Hybrid Force Motion Control with Estimated Surface Normal for Manufacturing Applications
Ehsan Nasiri, Long Wang
TL;DR
This work tackles the challenge of robust, high-precision force-controlled manipulation on uncertain surfaces by presenting a hybrid force-motion framework that incorporates online surface normal estimation. The core idea is to estimate the surface normal direction from force sensing and velocity commands while compensating for friction, enabling accurate probing and contact-tracking in manufacturing tasks. The authors implement the method in ROS2 and validate it on a 7-DoF manipulator with a force/torque sensor, demonstrating improved position-force tracking on linear, sinusoidal, and dome-shaped surfaces with an average gain of about 5%. The approach offers practical impact for precision manufacturing applications such as thermoplastic tape replacement, where surface geometry and friction can otherwise degrade performance.
Abstract
This paper proposes a hybrid force-motion framework that utilizes real-time surface normal updates.

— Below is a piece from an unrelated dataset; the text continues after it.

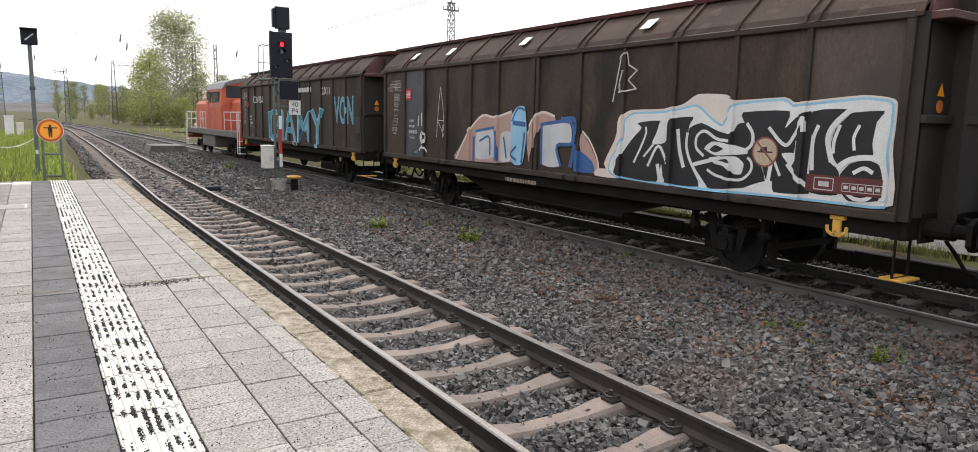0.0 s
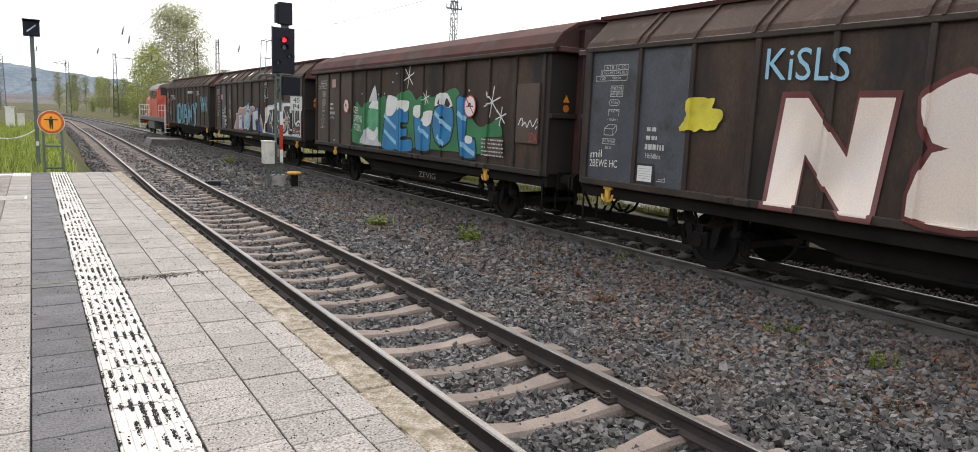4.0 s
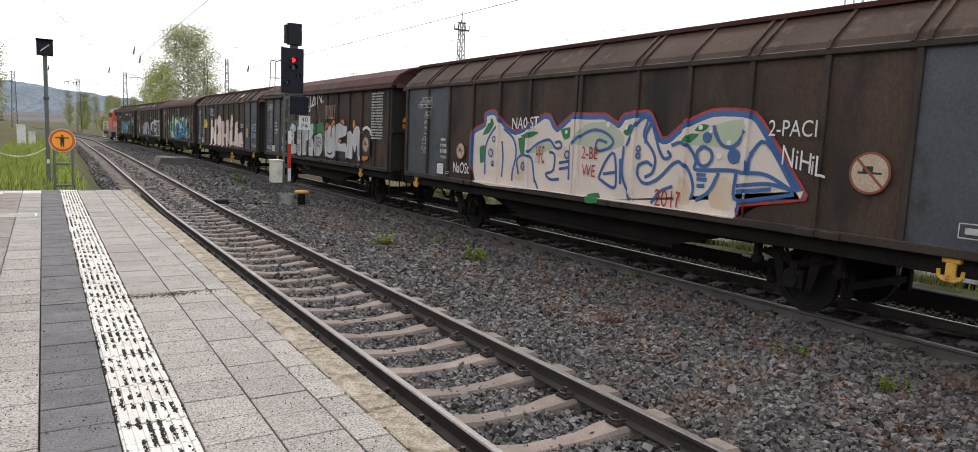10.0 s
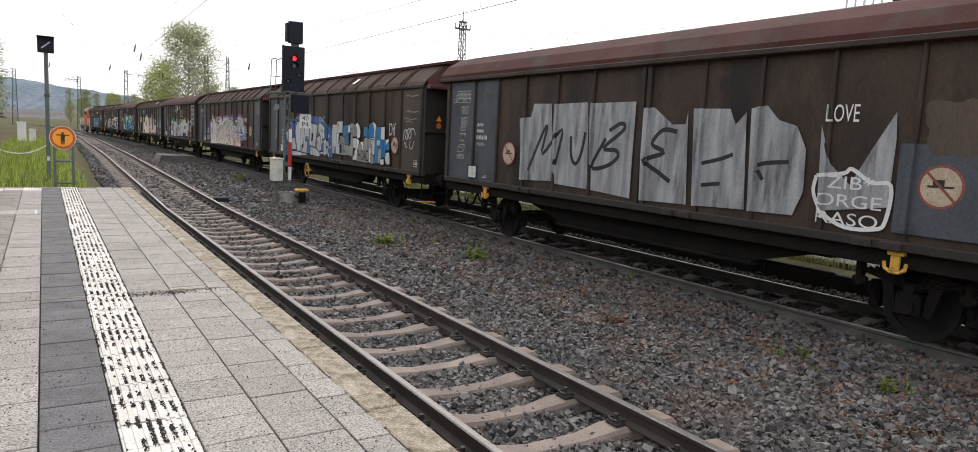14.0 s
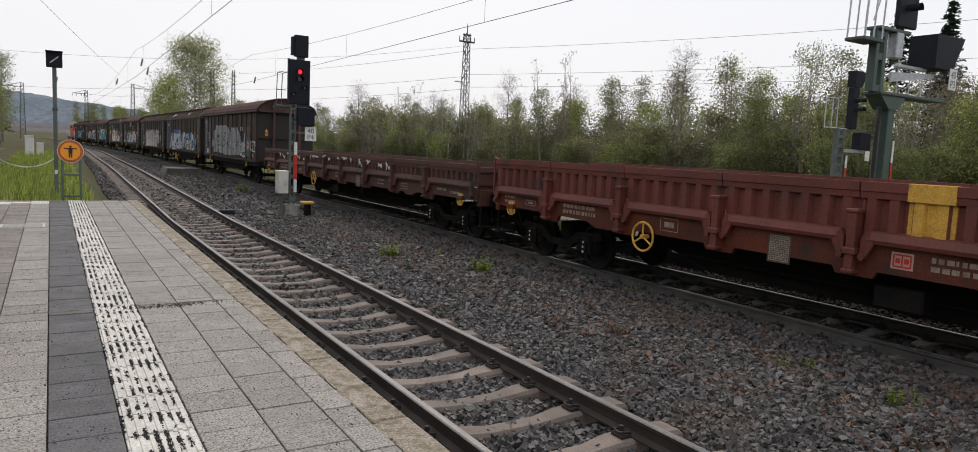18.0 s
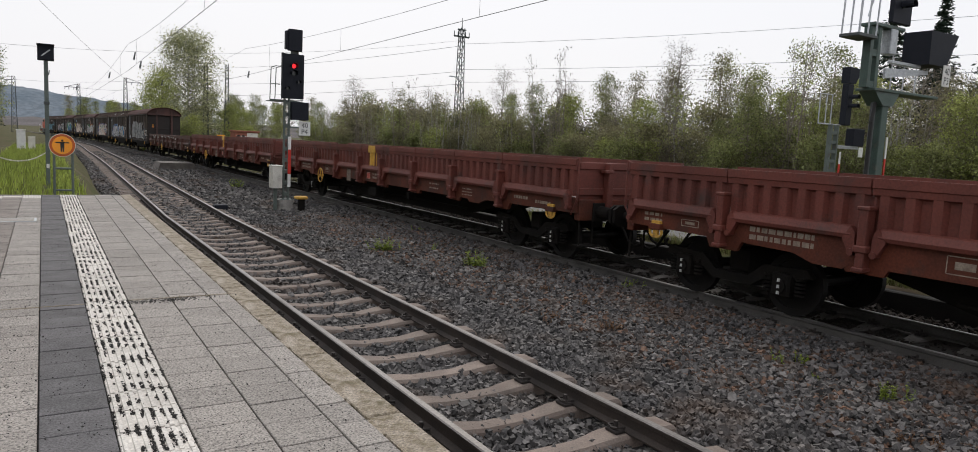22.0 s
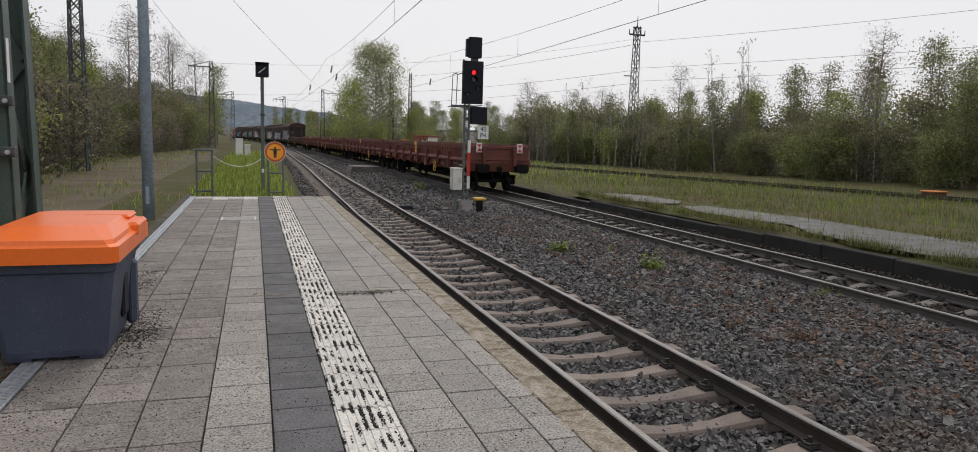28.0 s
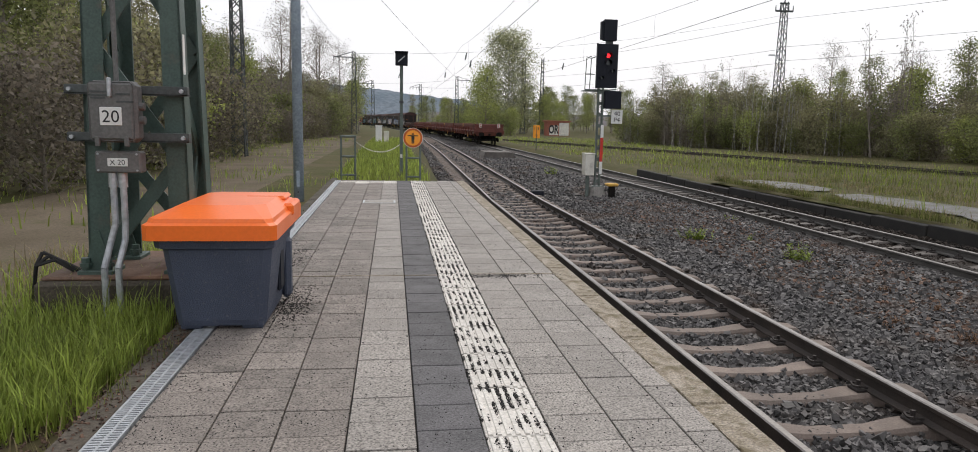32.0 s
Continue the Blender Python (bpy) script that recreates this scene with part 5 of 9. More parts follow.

The surface normal is estimated via a novel method that leverages force sensing measurements and velocity commands to compensate the friction bias. This approach is critical for robust execution of precision force-controlled tasks in manufacturing, such as thermoplastic tape replacement that traces surfaces or paths on a workpiece subject to uncertainties deviated from the model. We formulated the proposed method and implemented the framework in ROS2 environment. The approach was validated using kinematic simulations and a hardware platform. Specifically, we demonstrated the approach on a 7-DoF manipulator equipped with a force/torque sensor at the end-effector.